Twelve Tips for a Successful (FET) Course Interview

Image of personTara McGuire is the Recruitment Officer for our Further Education and Training (FET) Service and each year interviews hundreds of applicants for our huge range of FET courses. In this blog Tara shares some of her top tips for preparing for a successful course interview.

“Education is the most powerful weapon which you can use to change the world.”

This powerful quote from Nelson Mandela reminds us about always moving forward to where you want to be and education and training can help you realise your true potential: learning is for life and as the world continues to evolve and change at a rapid pace, so must we continue to grow and improve our learning and skills.

First Steps

Think about the future you want, the job you want and how that fits into your life: do you have a specific career in mind? If so, that’s great – you can start your course search with Donegal ETB immediately.
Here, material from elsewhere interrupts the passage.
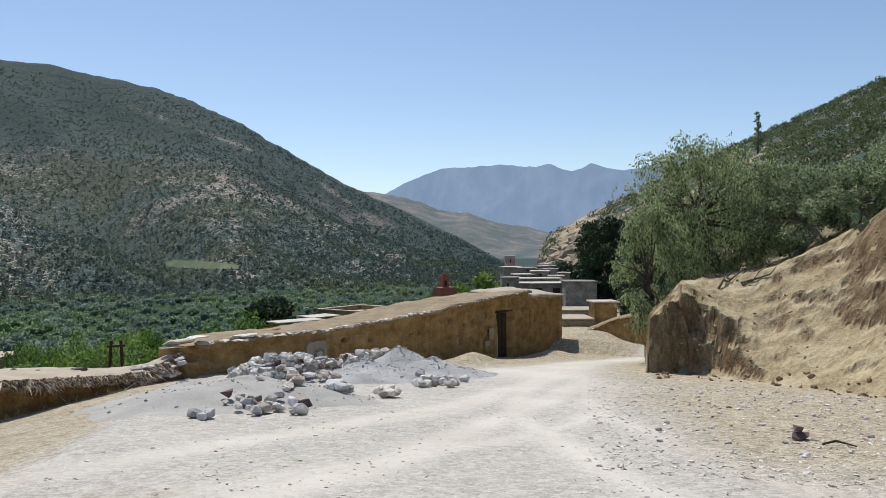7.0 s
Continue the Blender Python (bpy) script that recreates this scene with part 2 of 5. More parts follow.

If you’re not so sure, that’s ok too – contact our Adult Guidance and Information Service who’ll help you identify possible career paths and provide impartial advice on educational options available through Donegal ETB’s FET Service and other providers.

Next Steps

Your next step then is to research available course options, gather as much information as you can and speak to people who work in the industry you wish to pursue your career in: ask lots of questions about the good, the bad and the ugly of that industry! All jobs have their ups and downs and the more you know before making a commitment to a course of study the better. Once you’ve narrowed down your options, the next step is to submit your application and start to prepare for the course interview.

The Interview Process – Twelve Tips

The word ‘interview’ is one that implies pressure, but you don’t need to worry as we’re here to help. That said, it doesn’t mean that you should rock up for an interview unprepared!

The interview process will vary depending on the course you are applying for and the level of qualification attached. For example, courses that sit at Levels 1, 2 or 3 on the National Framework of Qualifications will take a very informal approach to an interview, more of a friendly chat really. Courses at Levels 4, 5 and 6 on the Framework are a more advanced qualification and have varying eligibility criteria attached so the interview process for these courses will be a little more formal in nature. With that in mind, here are a few tips to help you prepare for the interview for courses Levels 4, 5 and 6:

  • Research the course you’re applying for – have an understanding of the modules and the level of commitment required to successfully complete the course.
  • Think about the types of questions you might be asked, prepare your answers in advance and practice them at home.
  • Dress appropriately for interview as personal presentation is important.
  • Plan to arrive at least ten minutes prior to your allocated time. Make sure you have your letter of invite with you just in case you get delayed as this letter will have the appropriate contact details should you need them.
  • Bring all relevant documentation to include your CV and any other educational certs or industry references you may have (present them neatly): know your CV inside and out.
  • On entering the interview room, greet the interviewer/s with a pleasant smile and maintain good eye contact (remember we are here to help, there’s no need to be nervous!)
  • Be enthusiastic about the course and take the opportunity to tell the interviewers why you want to do this course and why you believe you would make a good candidate.
  • Listen carefully to the questions being asked. If you don’t understand a question, ask for further clarification.
  • Make sure to highlight your key skills, achievements and talents. Everyone has something to bring to the table!
  • Prepare one or two questions to ask at the end relating to the course, job or industry.
  • Close by indicating that you want a place on the course.
  • Thank the interviewers for their time and tell them you look forward to hearing from them.

If you follow these steps the interview process will be a walk in the park – my job and the job of the interview panel is to assess your interest and eligibility for the course you’ve applied for. We want to help you take the next step to achieve your potential: developing a passion for learning is true growth and it’s our job to help you grow.